Lejos de quejarse de las penalidades o de los angustiosos tormentos del mantero , Ramón solo conserva buenos recuerdos entre las numerosas amistades, las juegas de una vida de tránsito continuo y las estrategias de venta infalibes que fue desarrollando con los años. En los pueblos, sabía ganarse la confianza de vecinos influyentes que le abrían las puertas de la clientela y le proporcionaban información clave para poder aparecer en el lugar adecuado en el momento justo. En su relato, se entrecruzan las comidas con guardias civiles que terminan con medio cuartel comprando mantas y los domingos en los que acompañaba a un cura por diferentes pueblos para hacer caja.

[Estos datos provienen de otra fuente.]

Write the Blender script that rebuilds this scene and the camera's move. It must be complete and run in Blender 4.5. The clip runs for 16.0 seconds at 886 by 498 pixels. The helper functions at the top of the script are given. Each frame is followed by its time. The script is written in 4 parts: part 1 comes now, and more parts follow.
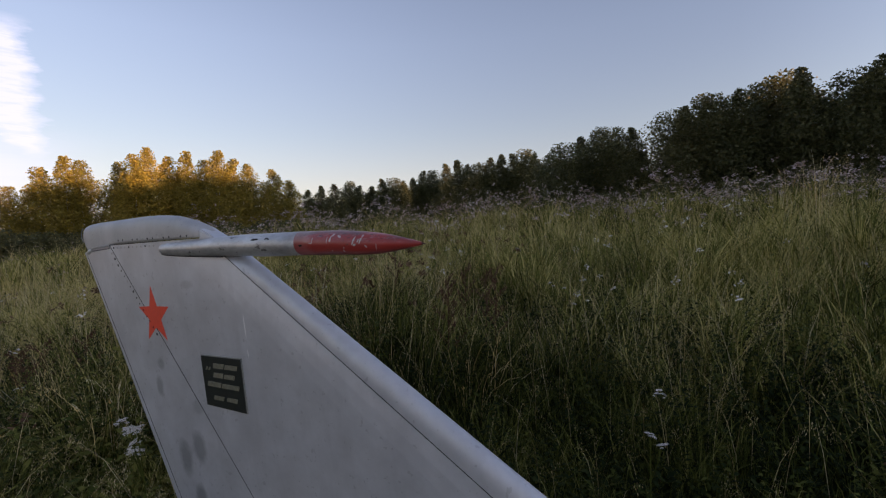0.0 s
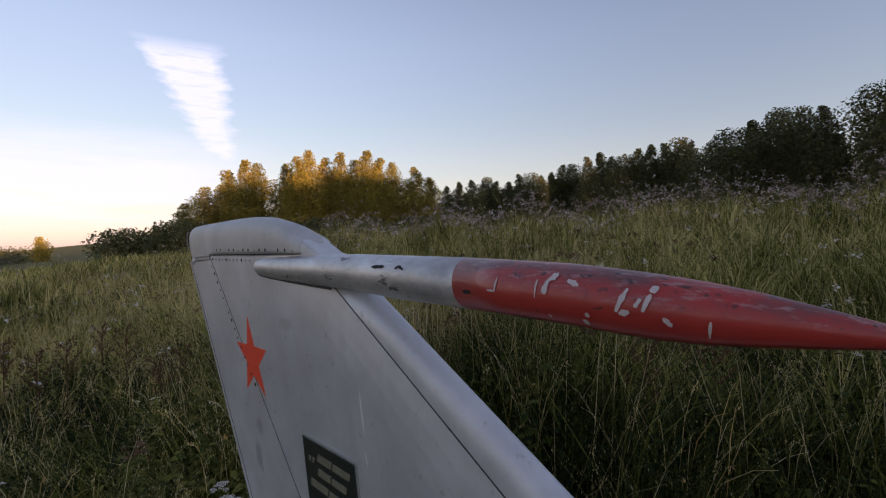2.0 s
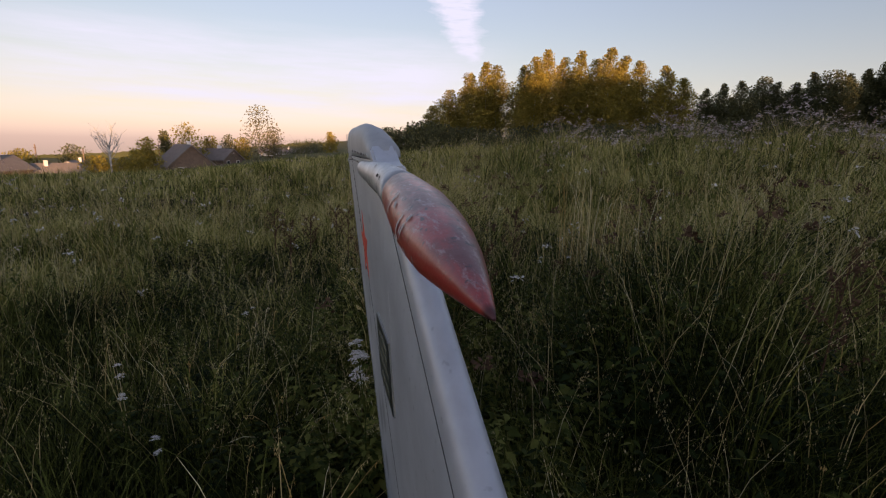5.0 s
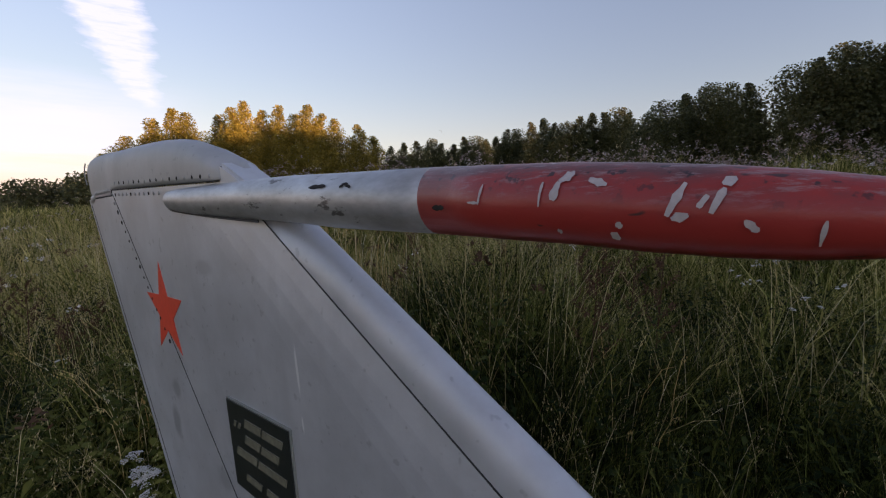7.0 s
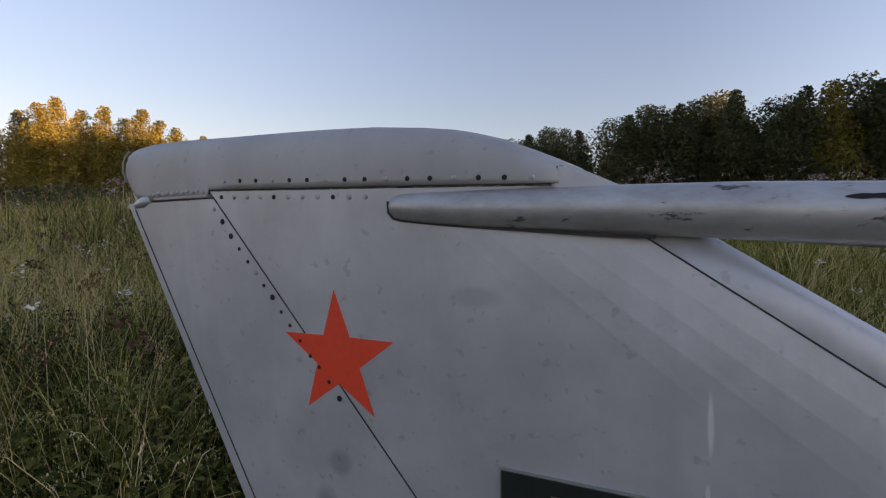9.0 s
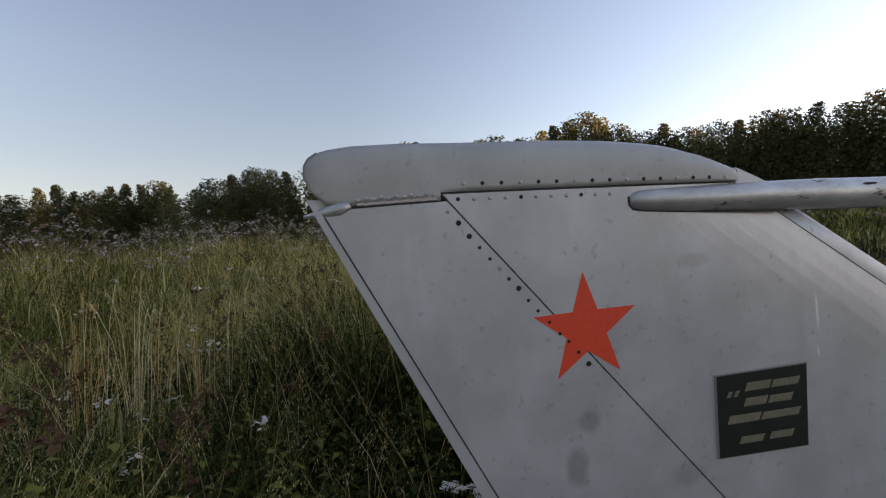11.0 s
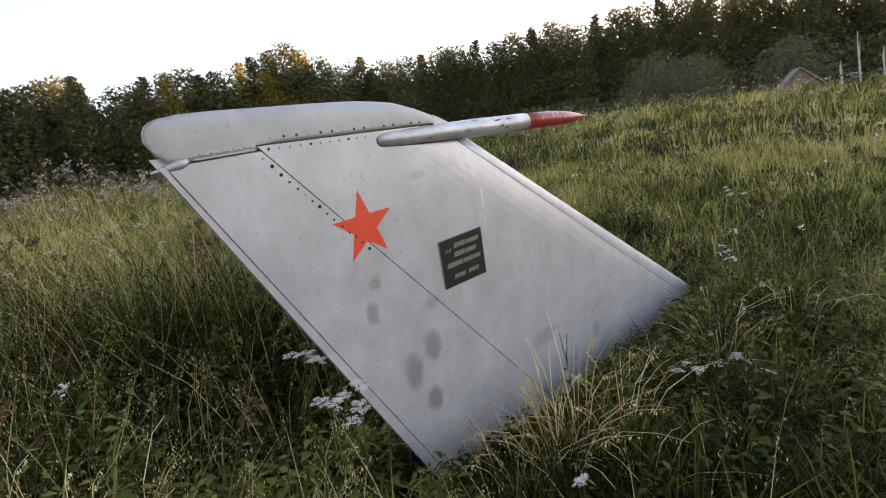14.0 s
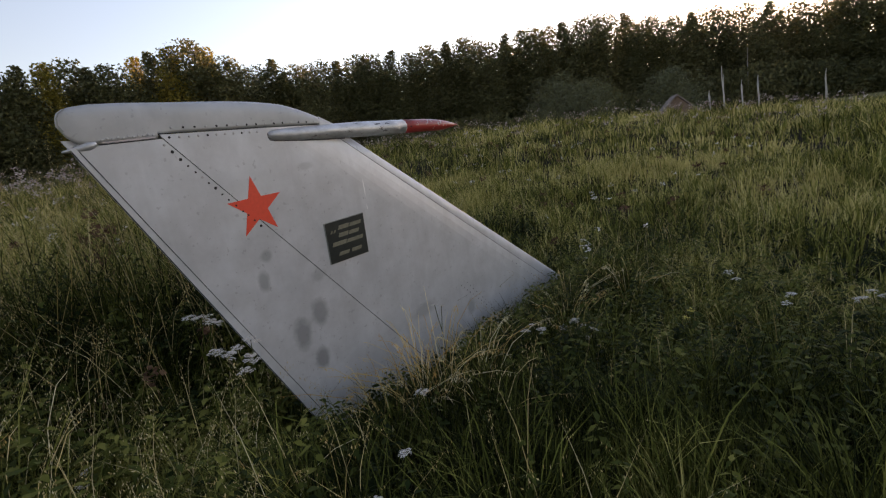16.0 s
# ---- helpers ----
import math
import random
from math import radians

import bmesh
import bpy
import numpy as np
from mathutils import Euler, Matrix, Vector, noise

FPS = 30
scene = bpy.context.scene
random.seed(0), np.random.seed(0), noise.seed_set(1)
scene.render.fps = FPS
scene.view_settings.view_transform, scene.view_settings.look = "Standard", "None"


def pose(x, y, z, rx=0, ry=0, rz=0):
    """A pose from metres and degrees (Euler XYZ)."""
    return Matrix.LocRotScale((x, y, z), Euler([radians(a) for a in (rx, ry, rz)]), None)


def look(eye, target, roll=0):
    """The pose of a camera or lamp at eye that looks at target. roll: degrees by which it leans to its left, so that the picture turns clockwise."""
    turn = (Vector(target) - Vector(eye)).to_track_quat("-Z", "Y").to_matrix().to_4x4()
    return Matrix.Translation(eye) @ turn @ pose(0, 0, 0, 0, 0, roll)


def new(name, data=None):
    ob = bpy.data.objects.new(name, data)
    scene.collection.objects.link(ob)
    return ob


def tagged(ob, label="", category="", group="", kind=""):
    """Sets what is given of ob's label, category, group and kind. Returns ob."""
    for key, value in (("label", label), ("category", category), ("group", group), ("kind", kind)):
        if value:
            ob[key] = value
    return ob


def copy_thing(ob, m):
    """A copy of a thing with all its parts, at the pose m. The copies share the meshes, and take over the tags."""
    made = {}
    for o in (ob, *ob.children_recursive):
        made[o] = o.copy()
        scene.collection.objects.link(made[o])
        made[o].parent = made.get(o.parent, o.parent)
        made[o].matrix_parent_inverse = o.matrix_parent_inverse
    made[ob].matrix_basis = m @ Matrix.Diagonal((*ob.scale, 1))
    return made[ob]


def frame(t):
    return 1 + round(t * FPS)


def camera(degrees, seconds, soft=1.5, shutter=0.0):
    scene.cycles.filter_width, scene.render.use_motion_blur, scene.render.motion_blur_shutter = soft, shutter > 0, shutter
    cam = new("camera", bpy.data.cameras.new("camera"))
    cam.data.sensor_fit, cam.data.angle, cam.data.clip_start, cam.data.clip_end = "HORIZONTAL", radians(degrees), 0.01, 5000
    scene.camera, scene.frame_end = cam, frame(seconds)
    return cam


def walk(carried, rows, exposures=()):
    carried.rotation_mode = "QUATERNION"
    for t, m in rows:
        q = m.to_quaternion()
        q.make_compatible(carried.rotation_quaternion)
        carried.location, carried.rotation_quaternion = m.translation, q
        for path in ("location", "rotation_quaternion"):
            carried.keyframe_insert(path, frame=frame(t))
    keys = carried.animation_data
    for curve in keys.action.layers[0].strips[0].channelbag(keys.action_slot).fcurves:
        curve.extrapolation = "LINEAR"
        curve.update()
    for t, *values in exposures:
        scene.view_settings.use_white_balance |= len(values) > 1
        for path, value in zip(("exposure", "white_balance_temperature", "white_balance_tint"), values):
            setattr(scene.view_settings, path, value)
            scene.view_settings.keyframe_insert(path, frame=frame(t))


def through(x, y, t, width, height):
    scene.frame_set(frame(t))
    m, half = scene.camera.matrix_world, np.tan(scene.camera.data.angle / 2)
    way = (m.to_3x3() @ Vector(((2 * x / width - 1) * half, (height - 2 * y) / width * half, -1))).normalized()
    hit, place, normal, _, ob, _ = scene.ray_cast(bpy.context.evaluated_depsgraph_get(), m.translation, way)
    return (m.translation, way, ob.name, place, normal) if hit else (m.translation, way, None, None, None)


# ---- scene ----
# camera: seconds, x, y, z, pitch, lean to the right, yaw
PATH = (
    (0.0, 2.256, -1.100, 0.293, -1.32, 2.57, 32.42),
    (0.5, 1.989, -0.929, 0.295, -1.79, 2.27, 30.22),
    (1.0, 1.641, -0.805, 0.331, 0.04, 1.79, 30.54),
    (1.5, 1.472, -0.736, 0.347, 0.33, 1.33, 36.27),
    (2.0, 1.544, -0.535, 0.366, -1.24, 1.67, 48.58),
    (2.5, 1.710, -0.307, 0.440, -6.33, 1.15, 65.35),
    (3.0, 1.775, -0.214, 0.449, -9.75, 2.06, 70.51),
    (3.5, 1.796, -0.143, 0.442, -11.00, 1.50, 73.95),
    (6.0, 1.743, -0.170, 0.333, -13.51, -3.56, 73.80),
    (6.5, 1.620, -0.240, 0.314, -10.66, -4.78, 62.73),
    (7.0, 1.401, -0.440, 0.297, -5.86, 0.16, 41.79),
    (7.5, 1.309, -0.555, 0.292, -6.09, -0.59, 34.73),
    (8.0, 1.129, -0.608, 0.271, -5.38, -1.87, 35.72),
    (8.5, 0.871, -0.674, 0.276, -4.33, -2.00, 31.92),
    (11.0, -0.518, -1.055, 0.177, 1.64, 3.40, -10.07),
    (11.5, -0.640, -1.022, 0.176, 0.83, 4.84, -16.43),
    (12.0, -0.740, -1.060, 0.108, -7.55, 7.13, -31.37),
    (12.5, -0.803, -1.360, 0.036, -14.73, 6.09, -40.89),
    (13.0, -0.855, -1.504, 0.056, -10.42, 7.28, -44.77),
    (13.5, -0.874, -1.525, 0.096, -16.49, 12.29, -43.58),
    (14.0, -0.943, -1.488, 0.167, -9.89, 11.01, -41.10),
    (14.5, -1.004, -1.496, 0.172, -8.17, 10.65, -39.29),
    (15.0, -0.988, -1.542, 0.153, -10.40, 11.54, -42.81),
    (15.5, -1.026, -1.718, 0.101, -11.39, 11.94, -46.39),
    (16.0, -1.146, -1.913, 0.072, -10.56, 9.48, -51.18),
)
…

«En Molina de Aragón me compinchaba con los que iban a comprar corderos. Abría el camión lleno de mantas y aquello era un espectáculo», ríe. «A Paredes llegué cuando estaban pagando a las familias que habían expropiado por el pantano Buendía. El camión no duró nada», continúa. Siempre estaban «al loro» de cuándo había cosecha: Pérez pedía al alguacil de turno que le avisara del momento en el que se cobraban los jornales para exhibir su mercancía. Mientras tanto, él esperaba en el bar «sin prisa, porque sabía que la comida la tenía asegurada». «Bajábamos al Rincón de Ademúz cuando recogían manzanas y a Mequinenza cuando cogían el melocotón. Cuando llovía, nos íbamos adónde había setas», repasa. A veces llegaban hasta Galicia.

Los hermanos instalaron almacenes para cargar más mantas cuando se acababa el género en puntos de la ruta como Calatayud o Sigüenza, donde Ramón asegura que conoció a Félix Rodríguez de la Fuente. El Manco guarda como un tesoro las libretas de ventas. En Cella llegó a ganar 17.800 pesetas. Todo un botín. «Era un mantero, pero me trataban como si fuera un ministro: por 28 duros tenías una pensión completa, cuando por un lote de mantas te sacabas 40».

Eso sí, no le regalaban nada.«Tenías que ir todos los días a dar el callo, no como hacían muchos, que por la tarde no trabajaban». Durante la ruta, iba enviando dinero y luego saldaba cuentas con los fabricantes de mantas, a los que responsabiliza en parte del declive del negocio. «Tenías que pagarles dos veces: ganaban por las ventas y por el camión. Por eso yo decidí comprarme uno propio», rememora.

Ramón se jubiló de vendedor ambulante, pero no de charlatán. El oficio lo aprendió de su tío, padre del actor alcoiano Pep Cortés, que también se dedicaba a las subastas. Cuando ha visto algún negocio a la vista, no lo ha dejado pasar de largo, siempre haciendo uso de sus dotes de prestidigitador. Fue así como, por ejemplo, se hinchó a vender tejidos en el boom de los apartamentos de la Vila Joiosa.